Face à Darius Rochebin sur LCI le 3 avril dernier, Patrick Martin s’est dit très inquiet face aux hausses de droits de douane annoncées par Donald Trump. Selon lui, des centaines de milliers d’emplois pourraient être menacés si ces hausses de tarifs se confirment et il appelle à des ripostes concertées au niveau européen.

Des centaines de milliers d’emplois menacés

« De manière très chiffrée, on parle de 1,5 % du produit intérieur brut français. On parle de centaines de milliers d'emplois menacés.
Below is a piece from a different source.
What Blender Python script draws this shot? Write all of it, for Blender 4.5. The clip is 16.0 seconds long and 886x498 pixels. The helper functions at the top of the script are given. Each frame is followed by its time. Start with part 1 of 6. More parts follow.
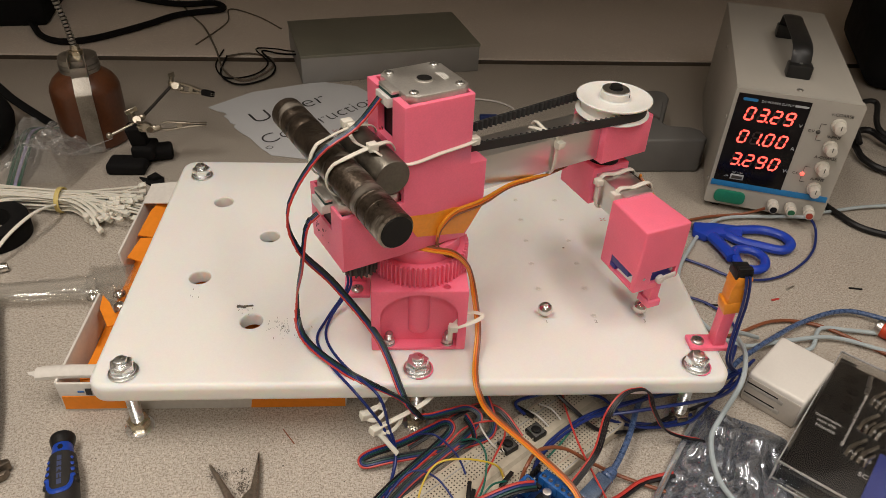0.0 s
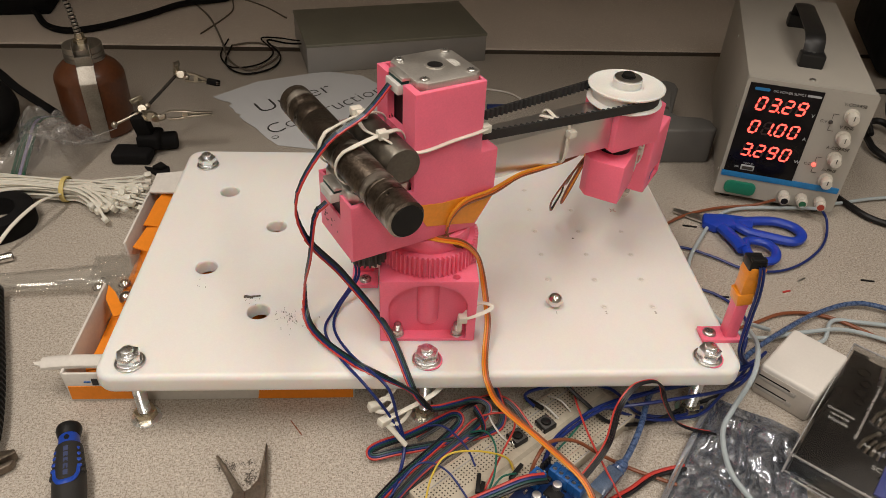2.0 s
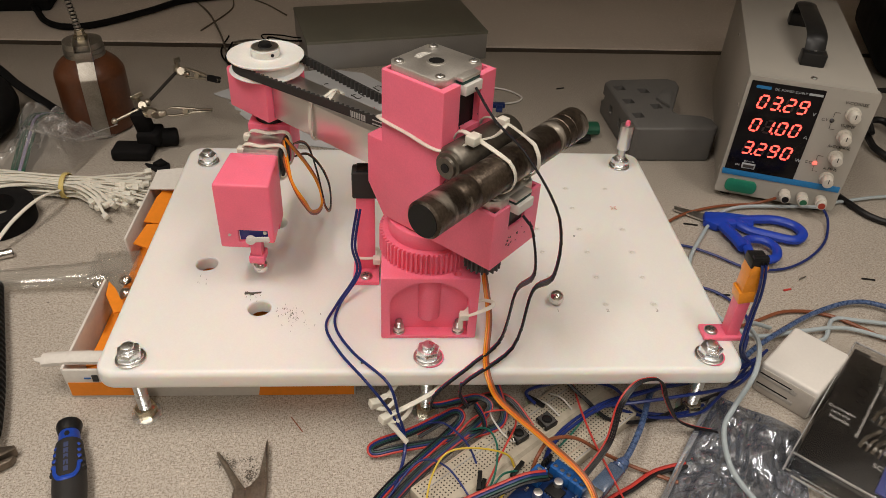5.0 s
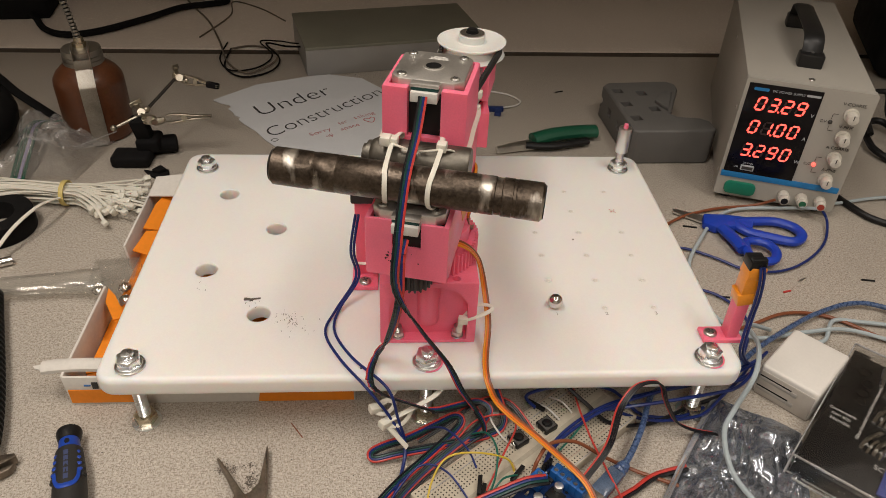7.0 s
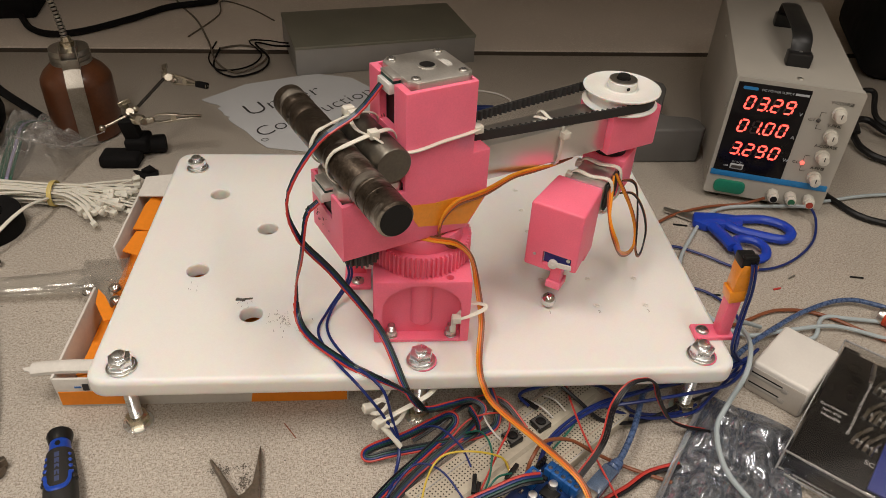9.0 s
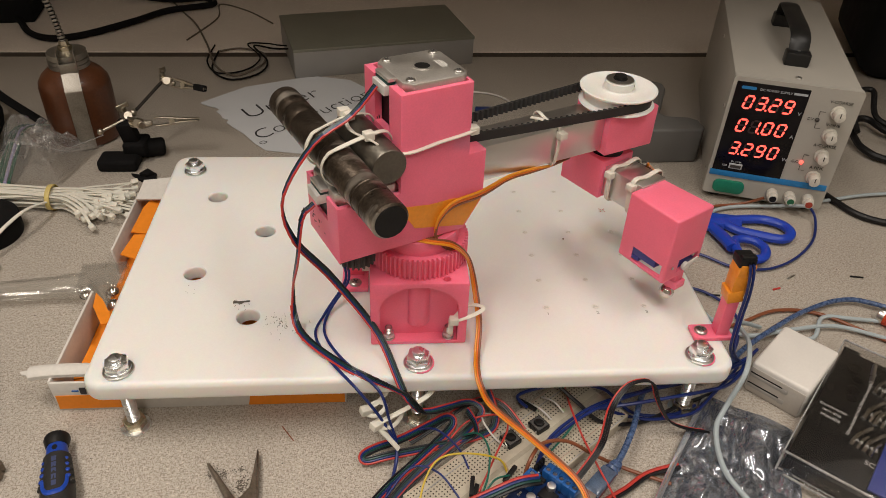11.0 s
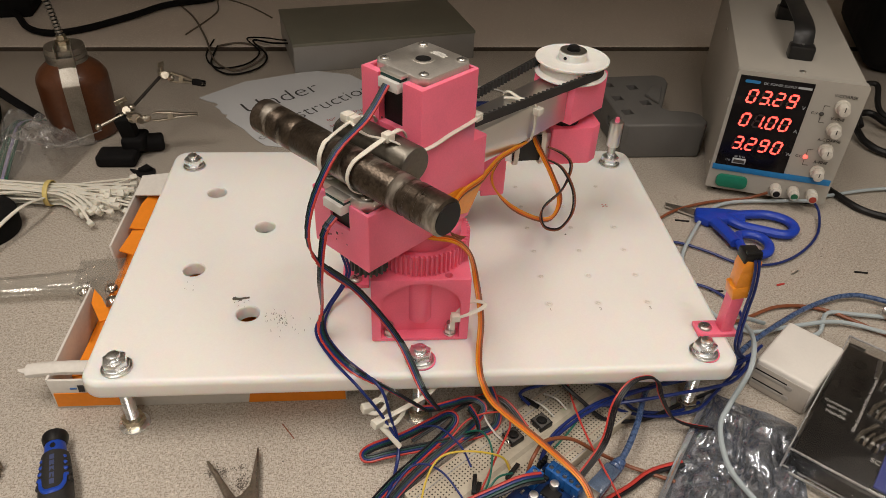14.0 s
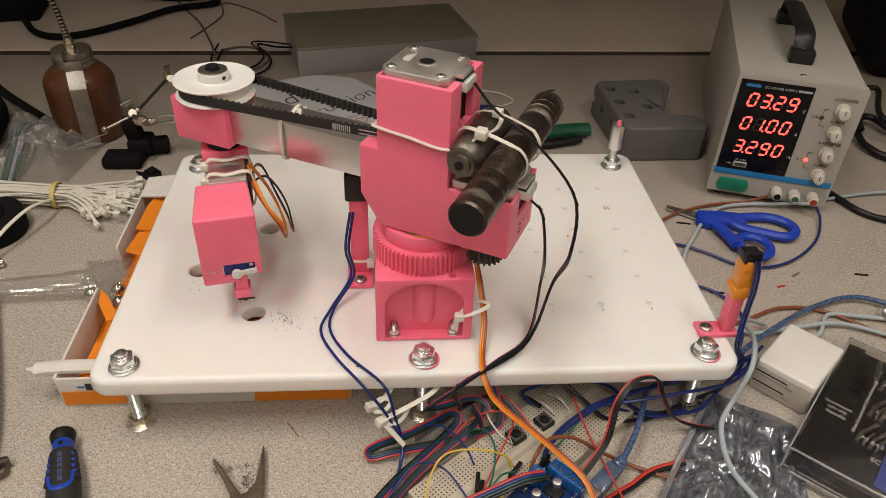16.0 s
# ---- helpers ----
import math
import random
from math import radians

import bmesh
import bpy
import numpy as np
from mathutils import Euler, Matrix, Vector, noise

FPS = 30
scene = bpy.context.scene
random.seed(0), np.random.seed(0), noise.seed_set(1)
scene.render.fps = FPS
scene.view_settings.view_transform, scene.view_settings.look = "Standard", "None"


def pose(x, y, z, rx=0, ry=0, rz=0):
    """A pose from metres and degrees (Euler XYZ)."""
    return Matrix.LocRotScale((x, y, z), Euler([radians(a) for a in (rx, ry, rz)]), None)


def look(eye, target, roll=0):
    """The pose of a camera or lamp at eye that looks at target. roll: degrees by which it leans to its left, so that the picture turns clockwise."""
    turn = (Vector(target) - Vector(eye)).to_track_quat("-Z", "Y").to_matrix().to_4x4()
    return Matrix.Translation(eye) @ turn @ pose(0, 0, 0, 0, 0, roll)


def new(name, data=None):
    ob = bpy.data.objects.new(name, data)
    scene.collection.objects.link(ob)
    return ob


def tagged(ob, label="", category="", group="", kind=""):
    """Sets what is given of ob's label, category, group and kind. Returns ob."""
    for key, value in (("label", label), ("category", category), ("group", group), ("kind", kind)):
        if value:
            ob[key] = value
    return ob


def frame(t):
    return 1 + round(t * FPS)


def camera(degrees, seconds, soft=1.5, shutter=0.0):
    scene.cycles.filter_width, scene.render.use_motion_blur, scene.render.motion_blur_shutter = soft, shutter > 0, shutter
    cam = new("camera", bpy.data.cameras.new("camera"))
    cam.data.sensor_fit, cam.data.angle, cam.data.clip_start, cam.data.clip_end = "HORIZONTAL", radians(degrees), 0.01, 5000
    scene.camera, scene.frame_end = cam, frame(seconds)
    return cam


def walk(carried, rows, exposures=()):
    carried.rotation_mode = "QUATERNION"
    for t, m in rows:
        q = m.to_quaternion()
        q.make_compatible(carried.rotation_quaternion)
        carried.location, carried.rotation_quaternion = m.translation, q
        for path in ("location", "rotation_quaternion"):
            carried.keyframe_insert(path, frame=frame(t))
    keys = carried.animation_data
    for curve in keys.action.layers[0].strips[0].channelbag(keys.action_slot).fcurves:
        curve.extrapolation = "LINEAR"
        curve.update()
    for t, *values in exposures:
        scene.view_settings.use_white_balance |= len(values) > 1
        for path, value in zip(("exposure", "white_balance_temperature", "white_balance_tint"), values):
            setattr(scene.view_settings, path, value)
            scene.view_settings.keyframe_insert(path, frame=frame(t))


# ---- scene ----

On parle de la désarticulation de chaînes entières, par exemple, dans l'aéronautique ou dans l'automobile. Donc ces mesures, si elles sont mises en œuvre, seront extrêmement perturbantes pour la France, pour l'Europe et exigeront de notre part des réactions fortes. (…) Je crois qu'il faut être à la fois très ferme, mais en même temps très pragmatique. C'est la raison pour laquelle l'Union Européenne s'est accordée sur un calendrier de réflexion, d’analyse, avant d'annoncer ses mesures de rétorsion définitives, à la fin du mois d'avril seulement. Il faut véritablement cibler ces mesures pour dissuader autant que possible l'administration Trump de mettre en œuvre toutes les mesures douanières brutales et violentes qu'elle a annoncées. Mais notre meilleur allié dans cette affaire, ce sont les Américains eux-mêmes parce que, quand les marchés américains prennent 4 % de baisse dans la journée, ce sont des dizaines de milliards de dollars que les épargnants américains perdent. (…) Si les mesures sont mises en œuvre, il faut s'attendre à des suppressions d'emplois, il faut s'attendre à des baisses de chiffre d'affaires significatives. Rien que sur le cognac ce sont 70 000 emplois menacés sur un périmètre géographique qui, grosso modo, correspond à un département. »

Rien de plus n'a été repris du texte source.